• [Your task]: Return the material exactly as supplied, apart from the pictures, which are omitted.

:::

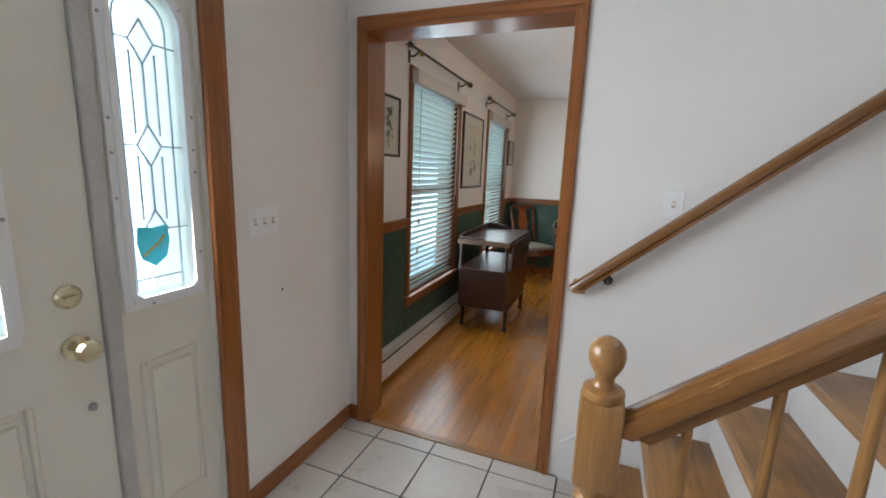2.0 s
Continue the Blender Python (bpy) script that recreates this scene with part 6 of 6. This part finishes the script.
# ---- floor pieces ----
TP = 0.312
tile_bm = B(-TP / 2 + 0.0038, TP / 2 - 0.0038, -TP / 2 + 0.0038, TP / 2 - 0.0038, -0.006, 0.0, 0.0015)
tiles = bpy.data.objects["floor_foyer"]
tile_mesh = None
for i in range(-3, 11):
    for j in range(-13, 4):
        cx, cy = -0.598 + TP * (i + 0.5), 1.775 + TP * (j + 0.5)
        xa, xb, ya, yb = max(cx - TP / 2, -1.45), min(cx + TP / 2, 2.59), max(cy - TP / 2, -2.05), min(cy + TP / 2, YA - 0.006)
        if xb - xa < 0.03 or yb - ya < 0.03:
            continue
        if xb - xa > TP - 0.001 and yb - ya > TP - 0.001:
            if tile_mesh is None:
                o = part("tile", tile_bm, TILE, tiles)
                tile_mesh = o.data
            else:
                o = new("tile", tile_mesh)
                o.parent = tiles
            o.matrix_basis = pose(cx, cy, 0.0)
        else:
            part("tile", B(xa + 0.0038, xb - 0.0038, ya + 0.0038, yb - 0.0038, -0.006, 0.0, 0.0015), TILE, tiles)
rnd = random.Random(12)
sub = bpy.data.objects["subfloor_dining"]
SW = 0.0572
x, near, rest = -1.50, 0, bmesh.new()
strip_meshes = {}
while x < 2.64:
    y = YA + 0.04 - rnd.uniform(0, 0.6)
    while y < YH:
        ln = rnd.choice((0.45, 0.6, 0.75, 0.9, 1.1))
        ya, yb = max(y, YA + 0.042), min(y + ln, YH - 0.001)
        y += ln
        if yb - ya < 0.02:
            continue
        w = min(SW, 2.638 - x)
        if near < 300 and (x < 1.5 or 3.3 < yb < 5.6):
            key = round(yb - ya, 2)
            full = w > SW - 0.001 and ya > YA + 0.1 and yb < YH - 0.01
            if full and key in strip_meshes:
                o = new("floor_strip", strip_meshes[key])
                o.parent = sub
            else:
                o = part("floor_strip", B(-w / 2 + 0.00025, w / 2 - 0.00025, -(yb - ya) / 2 + 0.00025, (yb - ya) / 2 - 0.00025, -0.006, 0.0, 0.0004), PLANK, sub)
                if full:
                    strip_meshes[key] = o.data
            o.matrix_basis = pose(x + w / 2, (ya + yb) / 2, 0)
            near += 1
        else:
            box(rest, x + 0.00025, x + w - 0.00025, ya + 0.00025, yb - 0.00025, -0.006, 0.0)
    x += SW
r_ = part("floor_strips_far", rest, PLANK, sub, "oak floor strips")
r_["kind"] = "stuff"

:::

• [Task output]:
2.0 s
Continue the Blender Python (bpy) script that recreates this scene with part 6 of 6. This part finishes the script.
# ---- floor pieces ----
TP = 0.312
tile_bm = B(-TP / 2 + 0.0038, TP / 2 - 0.0038, -TP / 2 + 0.0038, TP / 2 - 0.0038, -0.006, 0.0, 0.0015)
tiles = bpy.data.objects["floor_foyer"]
tile_mesh = None
for i in range(-3, 11):
    for j in range(-13, 4):
        cx, cy = -0.598 + TP * (i + 0.5), 1.775 + TP * (j + 0.5)
        xa, xb, ya, yb = max(cx - TP / 2, -1.45), min(cx + TP / 2, 2.59), max(cy - TP / 2, -2.05), min(cy + TP / 2, YA - 0.006)
        if xb - xa < 0.03 or yb - ya < 0.03:
            continue
        if xb - xa > TP - 0.001 and yb - ya > TP - 0.001:
            if tile_mesh is None:
                o = part("tile", tile_bm, TILE, tiles)
                tile_mesh = o.data
            else:
                o = new("tile", tile_mesh)
                o.parent = tiles
            o.matrix_basis = pose(cx, cy, 0.0)
        else:
            part("tile", B(xa + 0.0038, xb - 0.0038, ya + 0.0038, yb - 0.0038, -0.006, 0.0, 0.0015), TILE, tiles)
rnd = random.Random(12)
sub = bpy.data.objects["subfloor_dining"]
SW = 0.0572
x, near, rest = -1.50, 0, bmesh.new()
strip_meshes = {}
while x < 2.64:
    y = YA + 0.04 - rnd.uniform(0, 0.6)
    while y < YH:
        ln = rnd.choice((0.45, 0.6, 0.75, 0.9, 1.1))
        ya, yb = max(y, YA + 0.042), min(y + ln, YH - 0.001)
        y += ln
        if yb - ya < 0.02:
            continue
        w = min(SW, 2.638 - x)
        if near < 300 and (x < 1.5 or 3.3 < yb < 5.6):
            key = round(yb - ya, 2)
            full = w > SW - 0.001 and ya > YA + 0.1 and yb < YH - 0.01
            if full and key in strip_meshes:
                o = new("floor_strip", strip_meshes[key])
                o.parent = sub
            else:
                o = part("floor_strip", B(-w / 2 + 0.00025, w / 2 - 0.00025, -(yb - ya) / 2 + 0.00025, (yb - ya) / 2 - 0.00025, -0.006, 0.0, 0.0004), PLANK, sub)
                if full:
                    strip_meshes[key] = o.data
            o.matrix_basis = pose(x + w / 2, (ya + yb) / 2, 0)
            near += 1
        else:
            box(rest, x + 0.00025, x + w - 0.00025, ya + 0.00025, yb - 0.00025, -0.006, 0.0)
    x += SW
r_ = part("floor_strips_far", rest, PLANK, sub, "oak floor strips")
r_["kind"] = "stuff"